* The task *
Copy out the data below as written; omit any images.

* Given material *
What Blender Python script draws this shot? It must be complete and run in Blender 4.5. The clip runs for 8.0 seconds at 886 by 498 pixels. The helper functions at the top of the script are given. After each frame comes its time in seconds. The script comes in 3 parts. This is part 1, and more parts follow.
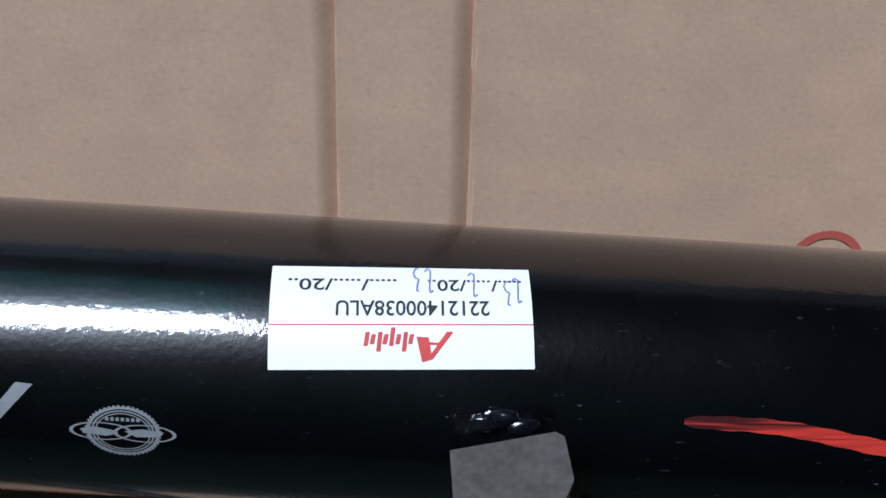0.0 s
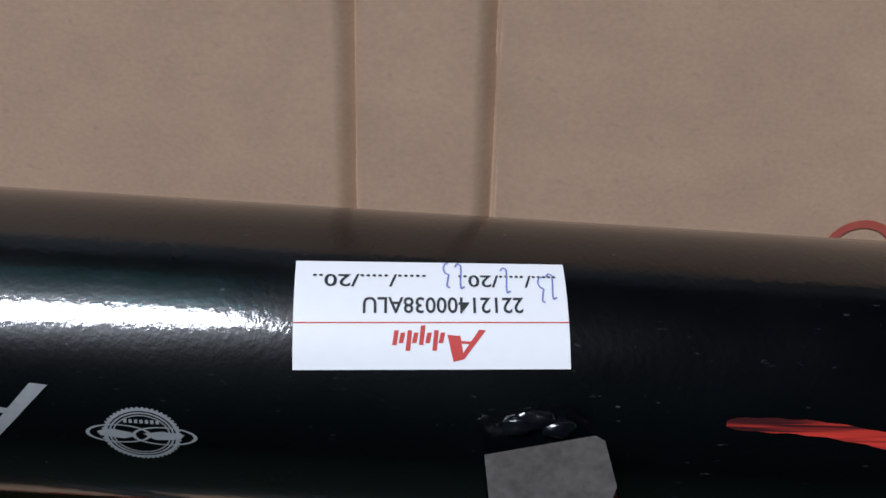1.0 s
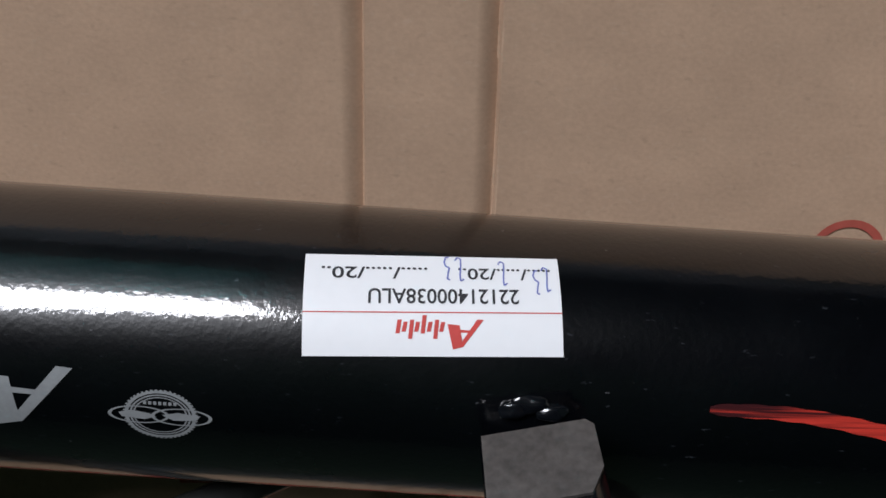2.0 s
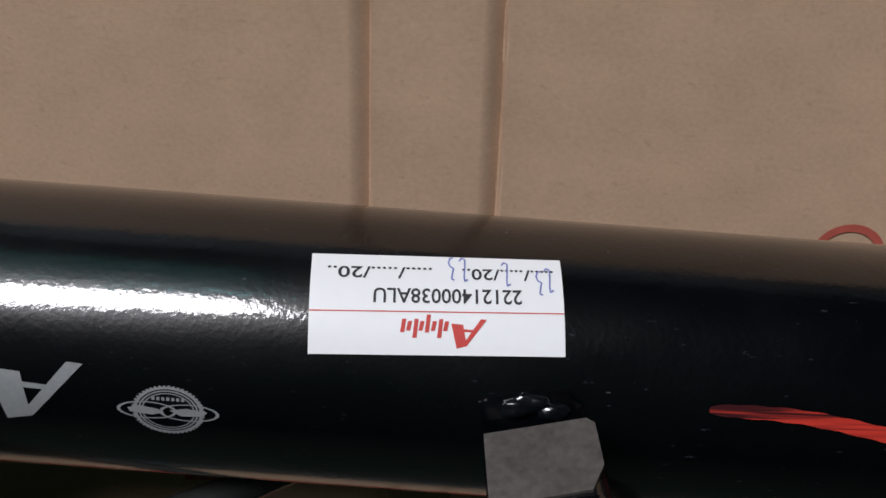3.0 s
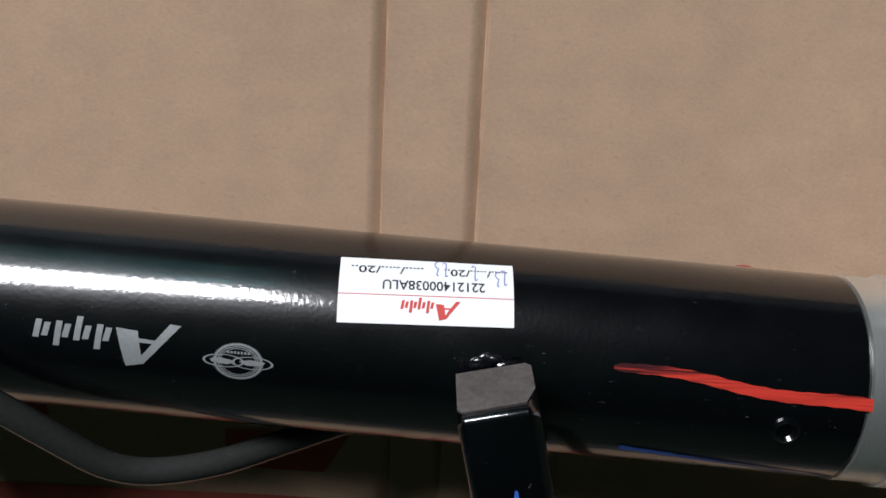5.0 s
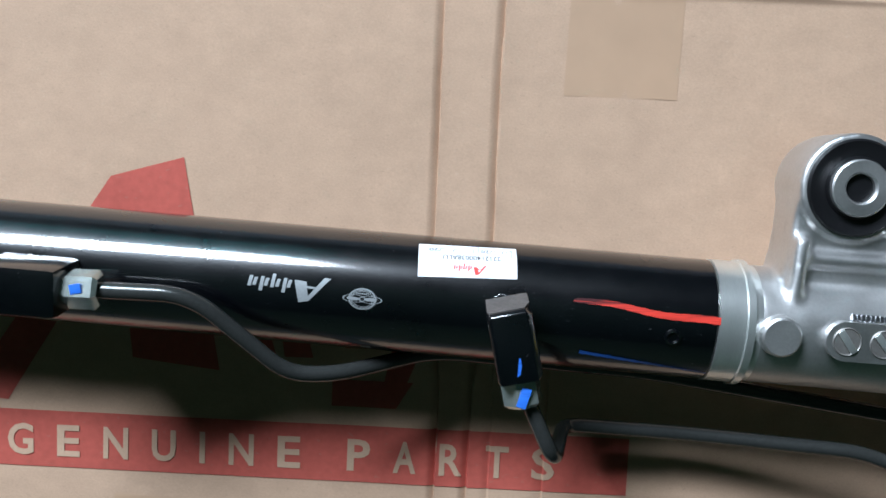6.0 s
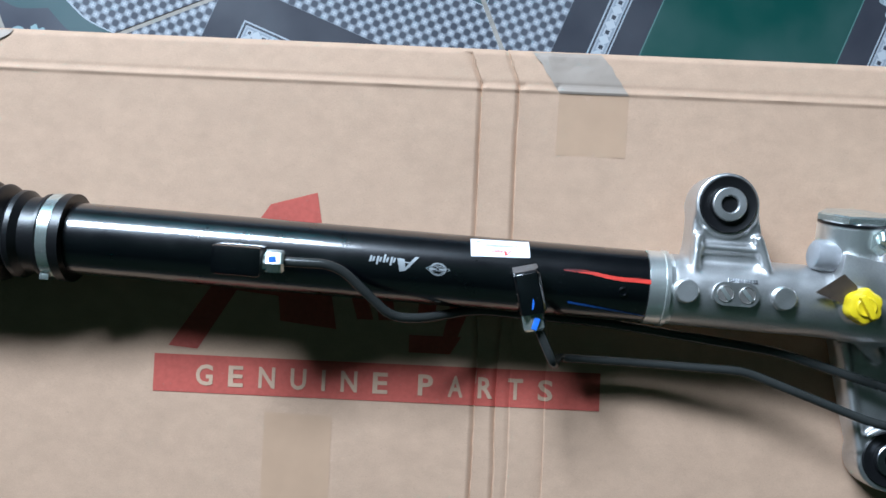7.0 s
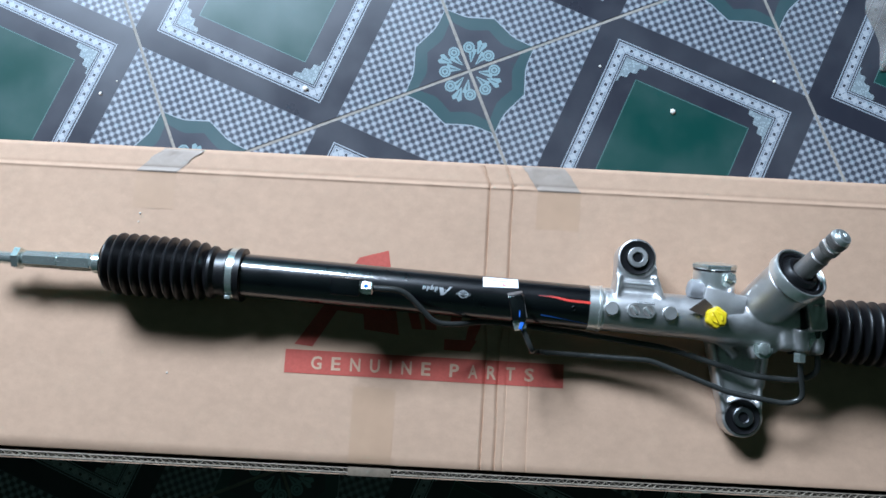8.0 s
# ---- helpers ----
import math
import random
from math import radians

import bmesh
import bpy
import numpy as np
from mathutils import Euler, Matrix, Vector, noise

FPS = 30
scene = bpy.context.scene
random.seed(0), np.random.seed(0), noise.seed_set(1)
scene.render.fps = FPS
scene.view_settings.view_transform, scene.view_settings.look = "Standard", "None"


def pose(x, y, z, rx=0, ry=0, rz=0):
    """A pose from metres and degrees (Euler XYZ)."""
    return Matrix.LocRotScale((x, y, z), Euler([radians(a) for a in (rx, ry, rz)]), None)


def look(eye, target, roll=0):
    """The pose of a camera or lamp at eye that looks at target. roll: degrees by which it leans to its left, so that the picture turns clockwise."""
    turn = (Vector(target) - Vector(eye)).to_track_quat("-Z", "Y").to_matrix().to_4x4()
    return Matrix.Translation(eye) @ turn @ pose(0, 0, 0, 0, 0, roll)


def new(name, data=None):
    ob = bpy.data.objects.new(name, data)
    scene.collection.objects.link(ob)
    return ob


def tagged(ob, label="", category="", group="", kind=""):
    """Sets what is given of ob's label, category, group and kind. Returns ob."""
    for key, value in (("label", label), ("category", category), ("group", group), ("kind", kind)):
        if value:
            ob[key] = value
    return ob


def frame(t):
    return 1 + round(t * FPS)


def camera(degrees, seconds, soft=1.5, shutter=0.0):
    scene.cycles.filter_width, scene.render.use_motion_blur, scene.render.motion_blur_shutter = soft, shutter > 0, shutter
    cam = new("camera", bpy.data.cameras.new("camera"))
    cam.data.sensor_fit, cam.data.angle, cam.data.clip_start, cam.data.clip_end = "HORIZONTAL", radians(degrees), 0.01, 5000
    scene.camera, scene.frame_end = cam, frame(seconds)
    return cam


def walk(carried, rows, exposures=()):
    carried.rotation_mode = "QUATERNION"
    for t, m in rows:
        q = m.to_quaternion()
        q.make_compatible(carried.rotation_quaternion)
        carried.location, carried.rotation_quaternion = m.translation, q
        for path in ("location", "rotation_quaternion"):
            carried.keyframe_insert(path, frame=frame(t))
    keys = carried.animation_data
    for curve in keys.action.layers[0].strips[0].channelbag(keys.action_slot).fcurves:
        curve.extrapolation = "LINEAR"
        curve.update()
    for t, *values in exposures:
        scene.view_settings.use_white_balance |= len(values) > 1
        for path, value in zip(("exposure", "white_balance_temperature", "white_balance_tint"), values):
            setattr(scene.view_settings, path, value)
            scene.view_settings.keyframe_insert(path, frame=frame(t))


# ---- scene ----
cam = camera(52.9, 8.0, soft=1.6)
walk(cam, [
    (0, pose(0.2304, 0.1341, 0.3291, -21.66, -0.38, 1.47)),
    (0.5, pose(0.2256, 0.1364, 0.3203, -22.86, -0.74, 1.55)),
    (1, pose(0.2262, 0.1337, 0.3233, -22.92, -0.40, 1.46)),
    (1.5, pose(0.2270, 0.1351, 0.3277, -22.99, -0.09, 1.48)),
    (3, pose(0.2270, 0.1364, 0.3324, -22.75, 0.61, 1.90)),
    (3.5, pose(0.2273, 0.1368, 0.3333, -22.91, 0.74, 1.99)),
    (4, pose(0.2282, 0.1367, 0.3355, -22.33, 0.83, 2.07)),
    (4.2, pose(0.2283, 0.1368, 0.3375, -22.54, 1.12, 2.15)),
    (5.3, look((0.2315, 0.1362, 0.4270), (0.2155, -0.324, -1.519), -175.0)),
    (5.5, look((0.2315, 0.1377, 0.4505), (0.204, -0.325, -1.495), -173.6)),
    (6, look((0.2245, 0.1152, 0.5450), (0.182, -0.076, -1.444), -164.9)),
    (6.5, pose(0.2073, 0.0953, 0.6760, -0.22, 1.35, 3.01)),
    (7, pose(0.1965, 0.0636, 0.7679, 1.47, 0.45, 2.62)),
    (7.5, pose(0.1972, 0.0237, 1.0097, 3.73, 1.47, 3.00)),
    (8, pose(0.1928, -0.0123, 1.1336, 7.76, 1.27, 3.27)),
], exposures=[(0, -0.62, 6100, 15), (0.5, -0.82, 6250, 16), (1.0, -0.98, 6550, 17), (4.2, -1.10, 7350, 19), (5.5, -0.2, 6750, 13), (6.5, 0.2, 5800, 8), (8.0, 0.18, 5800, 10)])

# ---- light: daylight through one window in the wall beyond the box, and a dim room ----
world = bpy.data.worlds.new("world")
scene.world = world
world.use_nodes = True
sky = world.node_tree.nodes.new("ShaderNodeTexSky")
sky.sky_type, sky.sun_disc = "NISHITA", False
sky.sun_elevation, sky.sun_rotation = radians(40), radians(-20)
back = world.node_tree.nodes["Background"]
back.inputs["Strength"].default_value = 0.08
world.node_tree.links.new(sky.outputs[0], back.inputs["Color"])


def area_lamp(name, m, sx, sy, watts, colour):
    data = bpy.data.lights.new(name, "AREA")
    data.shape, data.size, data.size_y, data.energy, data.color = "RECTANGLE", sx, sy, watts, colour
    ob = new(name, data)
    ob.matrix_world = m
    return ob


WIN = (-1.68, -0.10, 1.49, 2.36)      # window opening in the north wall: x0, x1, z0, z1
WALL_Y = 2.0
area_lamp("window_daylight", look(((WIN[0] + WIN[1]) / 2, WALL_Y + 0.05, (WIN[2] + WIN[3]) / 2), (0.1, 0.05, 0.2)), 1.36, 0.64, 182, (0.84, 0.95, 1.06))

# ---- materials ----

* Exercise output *
What Blender Python script draws this shot? It must be complete and run in Blender 4.5. The clip runs for 8.0 seconds at 886 by 498 pixels. The helper functions at the top of the script are given. After each frame comes its time in seconds. The script comes in 3 parts. This is part 1, and more parts follow.
0.0 s
1.0 s
2.0 s
3.0 s
5.0 s
6.0 s
7.0 s
8.0 s
# ---- helpers ----
import math
import random
from math import radians

import bmesh
import bpy
import numpy as np
from mathutils import Euler, Matrix, Vector, noise

FPS = 30
scene = bpy.context.scene
random.seed(0), np.random.seed(0), noise.seed_set(1)
scene.render.fps = FPS
scene.view_settings.view_transform, scene.view_settings.look = "Standard", "None"


def pose(x, y, z, rx=0, ry=0, rz=0):
    """A pose from metres and degrees (Euler XYZ)."""
    return Matrix.LocRotScale((x, y, z), Euler([radians(a) for a in (rx, ry, rz)]), None)


def look(eye, target, roll=0):
    """The pose of a camera or lamp at eye that looks at target. roll: degrees by which it leans to its left, so that the picture turns clockwise."""
    turn = (Vector(target) - Vector(eye)).to_track_quat("-Z", "Y").to_matrix().to_4x4()
    return Matrix.Translation(eye) @ turn @ pose(0, 0, 0, 0, 0, roll)


def new(name, data=None):
    ob = bpy.data.objects.new(name, data)
    scene.collection.objects.link(ob)
    return ob


def tagged(ob, label="", category="", group="", kind=""):
    """Sets what is given of ob's label, category, group and kind. Returns ob."""
    for key, value in (("label", label), ("category", category), ("group", group), ("kind", kind)):
        if value:
            ob[key] = value
    return ob


def frame(t):
    return 1 + round(t * FPS)


def camera(degrees, seconds, soft=1.5, shutter=0.0):
    scene.cycles.filter_width, scene.render.use_motion_blur, scene.render.motion_blur_shutter = soft, shutter > 0, shutter
    cam = new("camera", bpy.data.cameras.new("camera"))
    cam.data.sensor_fit, cam.data.angle, cam.data.clip_start, cam.data.clip_end = "HORIZONTAL", radians(degrees), 0.01, 5000
    scene.camera, scene.frame_end = cam, frame(seconds)
    return cam


def walk(carried, rows, exposures=()):
    carried.rotation_mode = "QUATERNION"
    for t, m in rows:
        q = m.to_quaternion()
        q.make_compatible(carried.rotation_quaternion)
        carried.location, carried.rotation_quaternion = m.translation, q
        for path in ("location", "rotation_quaternion"):
            carried.keyframe_insert(path, frame=frame(t))
    keys = carried.animation_data
    for curve in keys.action.layers[0].strips[0].channelbag(keys.action_slot).fcurves:
        curve.extrapolation = "LINEAR"
        curve.update()
    for t, *values in exposures:
        scene.view_settings.use_white_balance |= len(values) > 1
        for path, value in zip(("exposure", "white_balance_temperature", "white_balance_tint"), values):
            setattr(scene.view_settings, path, value)
            scene.view_settings.keyframe_insert(path, frame=frame(t))


# ---- scene ----
cam = camera(52.9, 8.0, soft=1.6)
walk(cam, [
    (0, pose(0.2304, 0.1341, 0.3291, -21.66, -0.38, 1.47)),
    (0.5, pose(0.2256, 0.1364, 0.3203, -22.86, -0.74, 1.55)),
    (1, pose(0.2262, 0.1337, 0.3233, -22.92, -0.40, 1.46)),
    (1.5, pose(0.2270, 0.1351, 0.3277, -22.99, -0.09, 1.48)),
    (3, pose(0.2270, 0.1364, 0.3324, -22.75, 0.61, 1.90)),
    (3.5, pose(0.2273, 0.1368, 0.3333, -22.91, 0.74, 1.99)),
    (4, pose(0.2282, 0.1367, 0.3355, -22.33, 0.83, 2.07)),
    (4.2, pose(0.2283, 0.1368, 0.3375, -22.54, 1.12, 2.15)),
    (5.3, look((0.2315, 0.1362, 0.4270), (0.2155, -0.324, -1.519), -175.0)),
    (5.5, look((0.2315, 0.1377, 0.4505), (0.204, -0.325, -1.495), -173.6)),
    (6, look((0.2245, 0.1152, 0.5450), (0.182, -0.076, -1.444), -164.9)),
    (6.5, pose(0.2073, 0.0953, 0.6760, -0.22, 1.35, 3.01)),
    (7, pose(0.1965, 0.0636, 0.7679, 1.47, 0.45, 2.62)),
    (7.5, pose(0.1972, 0.0237, 1.0097, 3.73, 1.47, 3.00)),
    (8, pose(0.1928, -0.0123, 1.1336, 7.76, 1.27, 3.27)),
], exposures=[(0, -0.62, 6100, 15), (0.5, -0.82, 6250, 16), (1.0, -0.98, 6550, 17), (4.2, -1.10, 7350, 19), (5.5, -0.2, 6750, 13), (6.5, 0.2, 5800, 8), (8.0, 0.18, 5800, 10)])

# ---- light: daylight through one window in the wall beyond the box, and a dim room ----
world = bpy.data.worlds.new("world")
scene.world = world
world.use_nodes = True
sky = world.node_tree.nodes.new("ShaderNodeTexSky")
sky.sky_type, sky.sun_disc = "NISHITA", False
sky.sun_elevation, sky.sun_rotation = radians(40), radians(-20)
back = world.node_tree.nodes["Background"]
back.inputs["Strength"].default_value = 0.08
world.node_tree.links.new(sky.outputs[0], back.inputs["Color"])


def area_lamp(name, m, sx, sy, watts, colour):
    data = bpy.data.lights.new(name, "AREA")
    data.shape, data.size, data.size_y, data.energy, data.color = "RECTANGLE", sx, sy, watts, colour
    ob = new(name, data)
    ob.matrix_world = m
    return ob


WIN = (-1.68, -0.10, 1.49, 2.36)      # window opening in the north wall: x0, x1, z0, z1
WALL_Y = 2.0
area_lamp("window_daylight", look(((WIN[0] + WIN[1]) / 2, WALL_Y + 0.05, (WIN[2] + WIN[3]) / 2), (0.1, 0.05, 0.2)), 1.36, 0.64, 182, (0.84, 0.95, 1.06))

# ---- materials ----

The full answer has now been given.